## Task instructions:
Copy out all the lines exactly. Omit pictures.

## Recorded information:
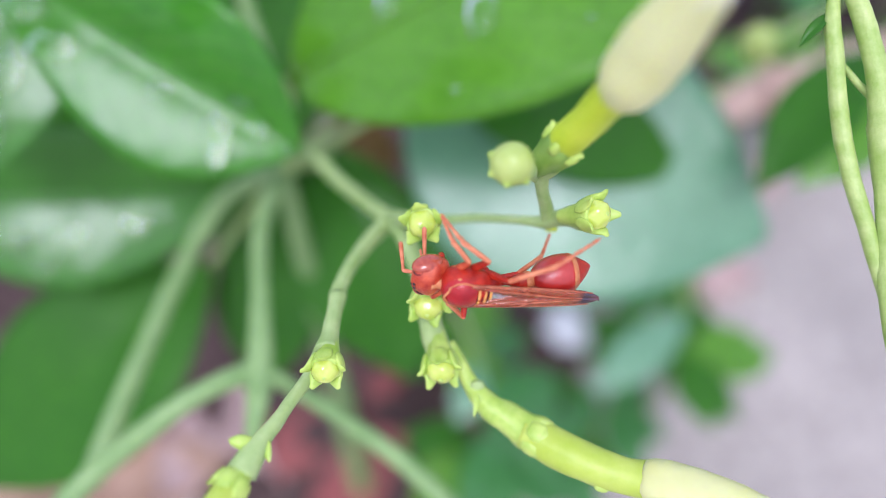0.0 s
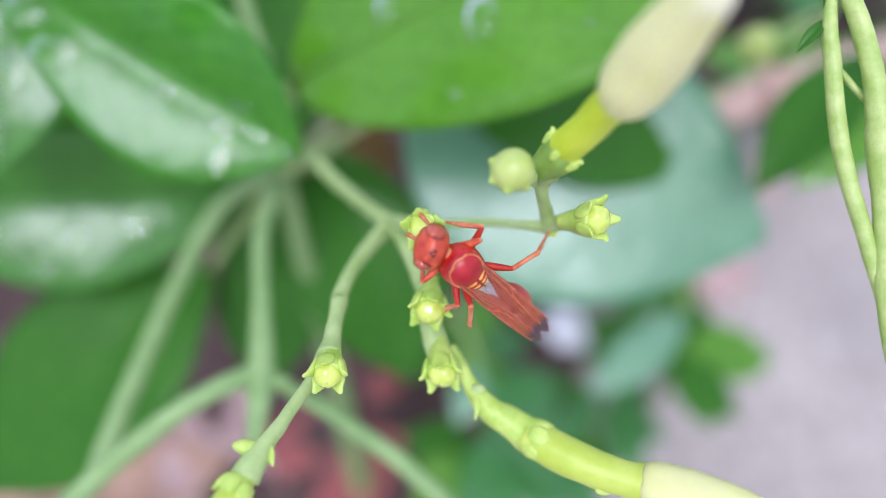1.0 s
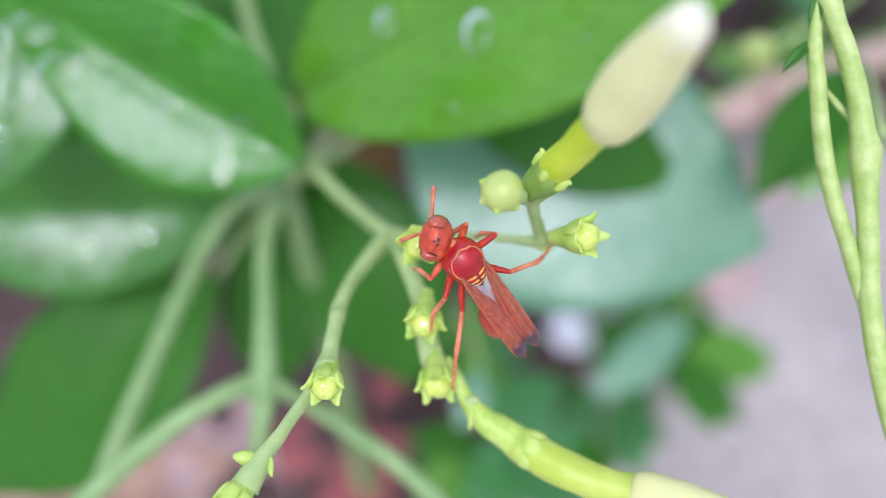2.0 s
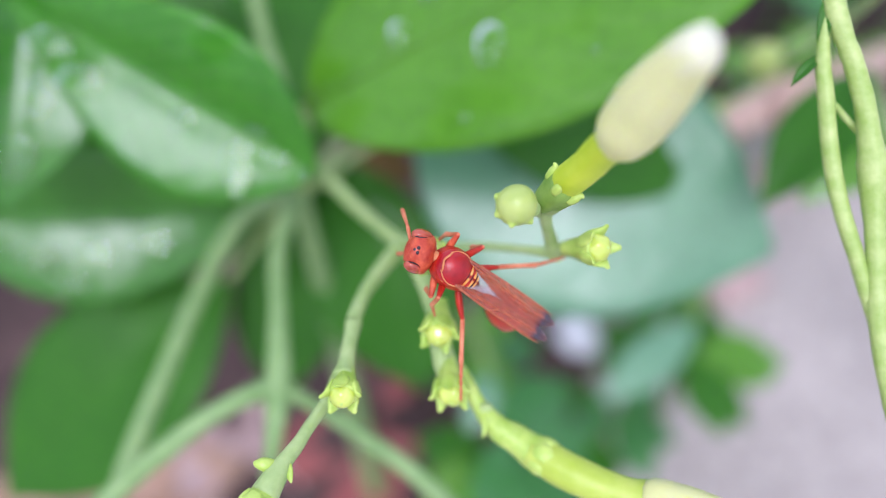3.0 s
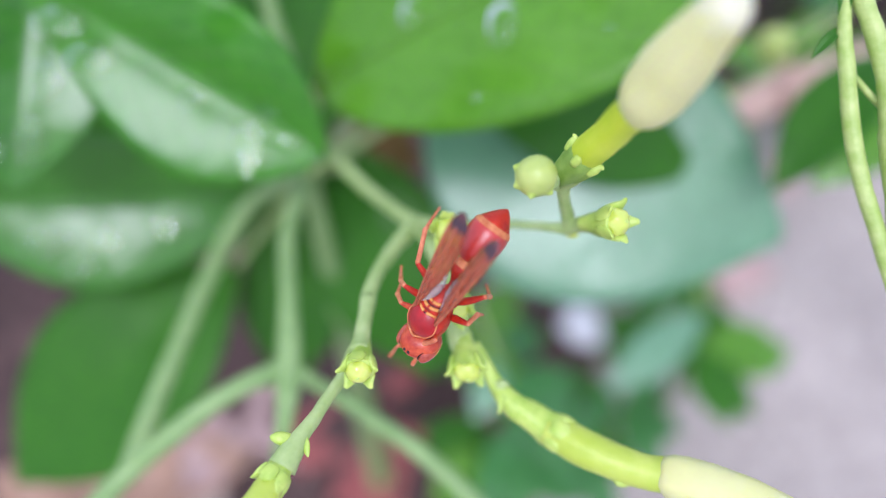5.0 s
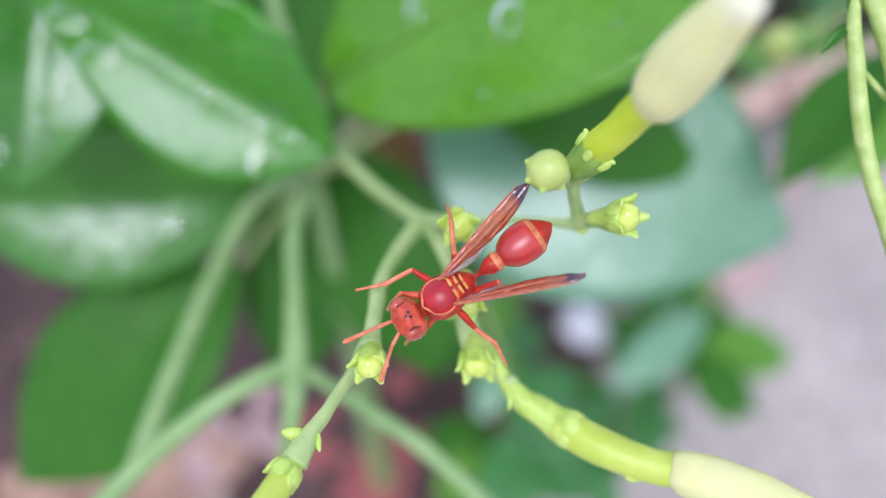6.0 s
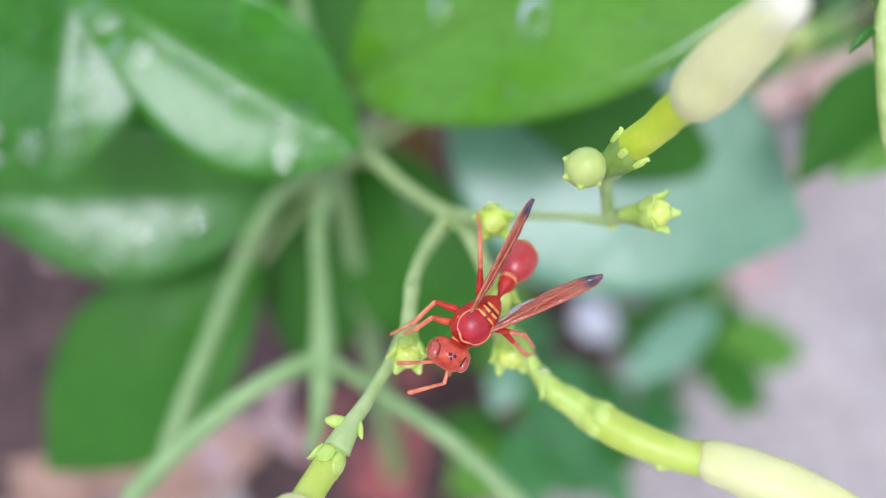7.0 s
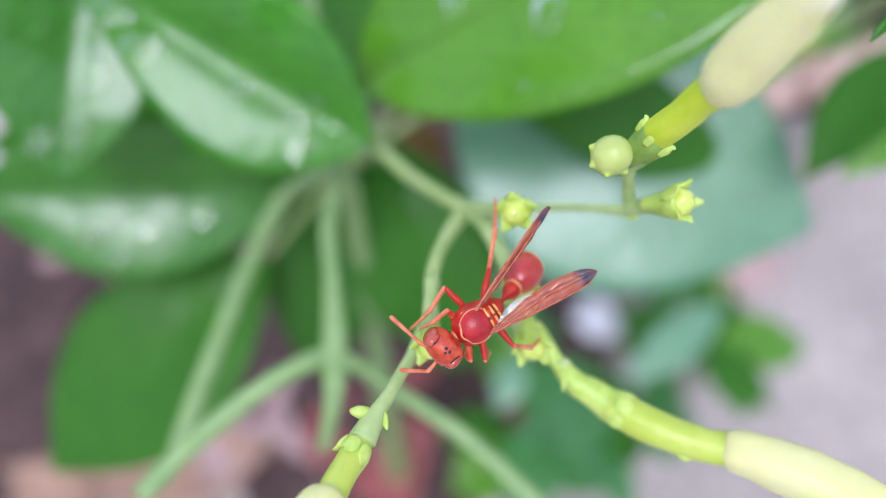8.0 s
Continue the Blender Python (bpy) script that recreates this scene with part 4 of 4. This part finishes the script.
# seconds, place, heading, nose up, roll, abdomen (sideways, up), head (sideways, up), wings (spread left, right, lift)
BODY = [
    (0.0, (1.4, -2.5, 4.8), 175, 5, -47, (7, -11), (7, -52), (-1, 1, -4)),
    (0.3, (1.8, -2.3, 5.0), 171, 17, -51, (5, -15), (4, -22), (1, -1, -3)),
    (0.5, (2.2, -1.1, 5.1), 160, 26, -48, (4, -17), (5, 3), (2, -2, -1)),
    (0.8, (2.2, -0.6, 5.3), 149, 29, -23, (3, -12), (14, -11), (1, 0, -2)),
    (1.0, (1.2, -0.8, 5.4), 140, 32, -4, (2, -15), (23, -19), (2, 3, -3)),
    (1.2, (1.6, -0.3, 5.3), 134, 30, 0, (2, -13), (32, -17), (2, 1, -2)),
    (1.5, (2.3, 0.6, 5.3), 122, 27, 7, (-6, -16), (39, -16), (4, 1, -2)),
    (1.7, (2.2, 0.6, 5.3), 121, 27, 8, (-6, -13), (46, -18), (5, 2, -2)),
    (2.1, (1.6, 0.8, 5.3), 131, 26, 8, (-3, -16), (35, -24), (5, 3, -2)),
    (2.5, (0.4, 1.0, 5.3), 143, 24, 8, (1, -16), (24, -29), (6, 4, -1)),
    (2.8, (-0.3, 1.2, 5.3), 146, 24, 8, (0, -17), (21, -33), (6, 5, -1)),
    (3.0, (-0.0, 1.0, 5.3), 145, 23, 11, (-2, -17), (17, -35), (4, 4, -1)),
    (3.2, (0.1, 0.4, 5.4), 150, 23, 7, (-2, -13), (16, -42), (4, 6, 0)),
    (3.5, (-1.2, -1.2, 5.6), 166, 18, 1, (-4, -19), (10, -46), (1, 7, 0)),
    (3.8, (-1.1, -2.9, 5.6), 200, 2, 0, (-7, -18), (4, -61), (3, 5, 0)),
    (4.0, (-1.9, -3.4, 5.7), 214, -8, -1, (-5, -20), (1, -70), (5, 5, 1)),
    (4.2, (-1.9, -3.7, 5.9), 218, -20, 12, (8, -30), (2, -55), (8, 2, 3)),
    (4.5, (-2.4, -4.1, 6.3), 244, -38, 30, (-3, -39), (4, -33), (12, -2, 3)),
    (4.7, (-3.3, -4.0, 6.3), 249, -38, 24, (-8, -28), (4, -33), (10, -2, 6)),
    (5.2, (-2.3, -4.1, 6.5), 233, -26, 21, (8, -25), (3, -10), (19, 10, 5)),
    (5.8, (-1.9, -3.4, 6.9), 214, -7, 15, (7, -9), (-1, 6), (28, 21, 1)),
    (6.0, (-2.7, -3.1, 6.9), 213, -1, 11, (2, -1), (-1, 9), (27, 20, 2)),
    (6.2, (-2.2, -3.5, 6.8), 217, 2, 4, (0, -15), (5, 14), (29, 22, 2)),
    (6.5, (-2.7, -4.5, 6.7), 223, 5, -7, (3, -17), (19, 4), (30, 23, 2)),
    (6.8, (-2.9, -5.0, 6.8), 223, 5, -8, (4, -28), (19, 7), (27, 25, 2)),
    (7.0, (-3.2, -5.5, 7.0), 223, 5, -8, (8, -37), (20, 2), (23, 25, 3)),
    (7.5, (-4.0, -5.7, 6.6), 219, 5, -8, (6, -40), (22, 2), (23, 23, 3)),
    (8.0, (-4.9, -6.2, 6.6), 213, 9, -10, (4, -39), (11, -4), (10, 28, 2)),
]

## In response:
0.0 s
1.0 s
2.0 s
3.0 s
5.0 s
6.0 s
7.0 s
8.0 s
Continue the Blender Python (bpy) script that recreates this scene with part 4 of 4. This part finishes the script.
# seconds, place, heading, nose up, roll, abdomen (sideways, up), head (sideways, up), wings (spread left, right, lift)
BODY = [
    (0.0, (1.4, -2.5, 4.8), 175, 5, -47, (7, -11), (7, -52), (-1, 1, -4)),
    (0.3, (1.8, -2.3, 5.0), 171, 17, -51, (5, -15), (4, -22), (1, -1, -3)),
    (0.5, (2.2, -1.1, 5.1), 160, 26, -48, (4, -17), (5, 3), (2, -2, -1)),
    (0.8, (2.2, -0.6, 5.3), 149, 29, -23, (3, -12), (14, -11), (1, 0, -2)),
    (1.0, (1.2, -0.8, 5.4), 140, 32, -4, (2, -15), (23, -19), (2, 3, -3)),
    (1.2, (1.6, -0.3, 5.3), 134, 30, 0, (2, -13), (32, -17), (2, 1, -2)),
    (1.5, (2.3, 0.6, 5.3), 122, 27, 7, (-6, -16), (39, -16), (4, 1, -2)),
    (1.7, (2.2, 0.6, 5.3), 121, 27, 8, (-6, -13), (46, -18), (5, 2, -2)),
    (2.1, (1.6, 0.8, 5.3), 131, 26, 8, (-3, -16), (35, -24), (5, 3, -2)),
    (2.5, (0.4, 1.0, 5.3), 143, 24, 8, (1, -16), (24, -29), (6, 4, -1)),
    (2.8, (-0.3, 1.2, 5.3), 146, 24, 8, (0, -17), (21, -33), (6, 5, -1)),
    (3.0, (-0.0, 1.0, 5.3), 145, 23, 11, (-2, -17), (17, -35), (4, 4, -1)),
    (3.2, (0.1, 0.4, 5.4), 150, 23, 7, (-2, -13), (16, -42), (4, 6, 0)),
    (3.5, (-1.2, -1.2, 5.6), 166, 18, 1, (-4, -19), (10, -46), (1, 7, 0)),
    (3.8, (-1.1, -2.9, 5.6), 200, 2, 0, (-7, -18), (4, -61), (3, 5, 0)),
    (4.0, (-1.9, -3.4, 5.7), 214, -8, -1, (-5, -20), (1, -70), (5, 5, 1)),
    (4.2, (-1.9, -3.7, 5.9), 218, -20, 12, (8, -30), (2, -55), (8, 2, 3)),
    (4.5, (-2.4, -4.1, 6.3), 244, -38, 30, (-3, -39), (4, -33), (12, -2, 3)),
    (4.7, (-3.3, -4.0, 6.3), 249, -38, 24, (-8, -28), (4, -33), (10, -2, 6)),
    (5.2, (-2.3, -4.1, 6.5), 233, -26, 21, (8, -25), (3, -10), (19, 10, 5)),
    (5.8, (-1.9, -3.4, 6.9), 214, -7, 15, (7, -9), (-1, 6), (28, 21, 1)),
    (6.0, (-2.7, -3.1, 6.9), 213, -1, 11, (2, -1), (-1, 9), (27, 20, 2)),
    (6.2, (-2.2, -3.5, 6.8), 217, 2, 4, (0, -15), (5, 14), (29, 22, 2)),
    (6.5, (-2.7, -4.5, 6.7), 223, 5, -7, (3, -17), (19, 4), (30, 23, 2)),
    (6.8, (-2.9, -5.0, 6.8), 223, 5, -8, (4, -28), (19, 7), (27, 25, 2)),
    (7.0, (-3.2, -5.5, 7.0), 223, 5, -8, (8, -37), (20, 2), (23, 25, 3)),
    (7.5, (-4.0, -5.7, 6.6), 219, 5, -8, (6, -40), (22, 2), (23, 23, 3)),
    (8.0, (-4.9, -6.2, 6.6), 213, 9, -10, (4, -39), (11, -4), (10, 28, 2)),
]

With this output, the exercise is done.